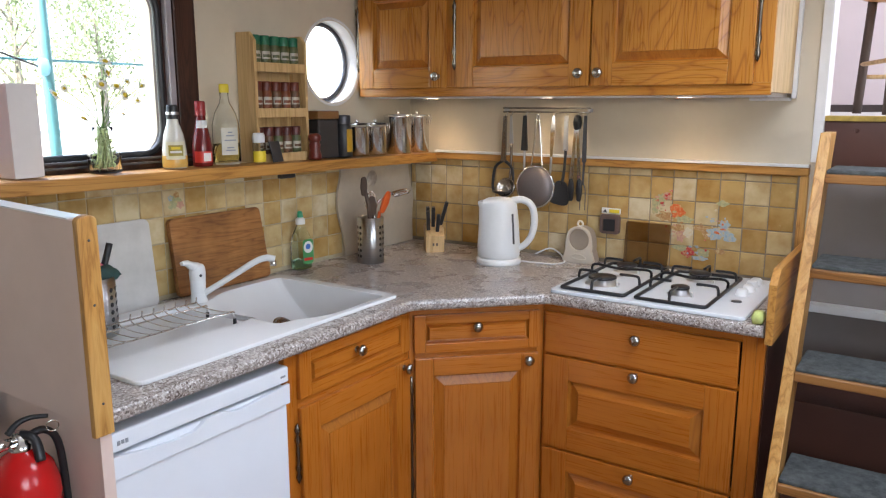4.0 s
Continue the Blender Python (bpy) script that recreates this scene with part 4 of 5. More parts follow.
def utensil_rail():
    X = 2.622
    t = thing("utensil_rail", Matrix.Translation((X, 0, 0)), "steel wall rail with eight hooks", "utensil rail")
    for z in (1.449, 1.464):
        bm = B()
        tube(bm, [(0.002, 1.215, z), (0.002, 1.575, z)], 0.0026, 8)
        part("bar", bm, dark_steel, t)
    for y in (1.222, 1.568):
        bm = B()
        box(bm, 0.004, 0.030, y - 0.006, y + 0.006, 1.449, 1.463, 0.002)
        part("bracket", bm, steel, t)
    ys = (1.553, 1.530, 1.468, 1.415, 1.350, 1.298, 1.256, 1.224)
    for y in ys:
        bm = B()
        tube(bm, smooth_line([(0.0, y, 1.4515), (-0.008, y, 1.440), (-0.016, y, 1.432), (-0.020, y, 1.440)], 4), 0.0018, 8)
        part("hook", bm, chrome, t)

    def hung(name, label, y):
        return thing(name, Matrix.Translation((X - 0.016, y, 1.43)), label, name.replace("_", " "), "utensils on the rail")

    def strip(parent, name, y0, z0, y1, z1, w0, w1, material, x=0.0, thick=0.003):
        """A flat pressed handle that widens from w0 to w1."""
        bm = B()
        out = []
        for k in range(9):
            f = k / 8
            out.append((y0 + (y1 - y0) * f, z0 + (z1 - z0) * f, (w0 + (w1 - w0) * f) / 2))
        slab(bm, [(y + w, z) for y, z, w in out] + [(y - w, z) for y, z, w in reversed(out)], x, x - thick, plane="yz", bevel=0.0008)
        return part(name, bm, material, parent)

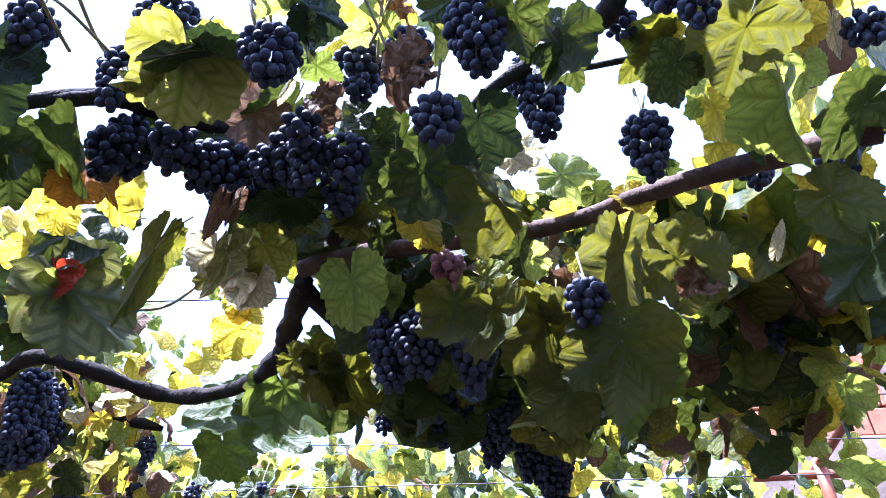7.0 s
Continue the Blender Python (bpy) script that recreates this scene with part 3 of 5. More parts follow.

__Instruction__
Without including any pictures, print each record exactly.

__Solution below__
4.0 s
Continue the Blender Python (bpy) script that recreates this scene with part 4 of 5. More parts follow.
def utensil_rail():
    X = 2.622
    t = thing("utensil_rail", Matrix.Translation((X, 0, 0)), "steel wall rail with eight hooks", "utensil rail")
    for z in (1.449, 1.464):
        bm = B()
        tube(bm, [(0.002, 1.215, z), (0.002, 1.575, z)], 0.0026, 8)
        part("bar", bm, dark_steel, t)
    for y in (1.222, 1.568):
        bm = B()
        box(bm, 0.004, 0.030, y - 0.006, y + 0.006, 1.449, 1.463, 0.002)
        part("bracket", bm, steel, t)
    ys = (1.553, 1.530, 1.468, 1.415, 1.350, 1.298, 1.256, 1.224)
    for y in ys:
        bm = B()
        tube(bm, smooth_line([(0.0, y, 1.4515), (-0.008, y, 1.440), (-0.016, y, 1.432), (-0.020, y, 1.440)], 4), 0.0018, 8)
        part("hook", bm, chrome, t)

    def hung(name, label, y):
        return thing(name, Matrix.Translation((X - 0.016, y, 1.43)), label, name.replace("_", " "), "utensils on the rail")

    def strip(parent, name, y0, z0, y1, z1, w0, w1, material, x=0.0, thick=0.003):
        """A flat pressed handle that widens from w0 to w1."""
        bm = B()
        out = []
        for k in range(9):
            f = k / 8
            out.append((y0 + (y1 - y0) * f, z0 + (z1 - z0) * f, (w0 + (w1 - w0) * f) / 2))
        slab(bm, [(y + w, z) for y, z, w in out] + [(y - w, z) for y, z, w in reversed(out)], x, x - thick, plane="yz", bevel=0.0008)
        return part(name, bm, material, parent)

7.0 s
Continue the Blender Python (bpy) script that recreates this scene with part 3 of 5. More parts follow.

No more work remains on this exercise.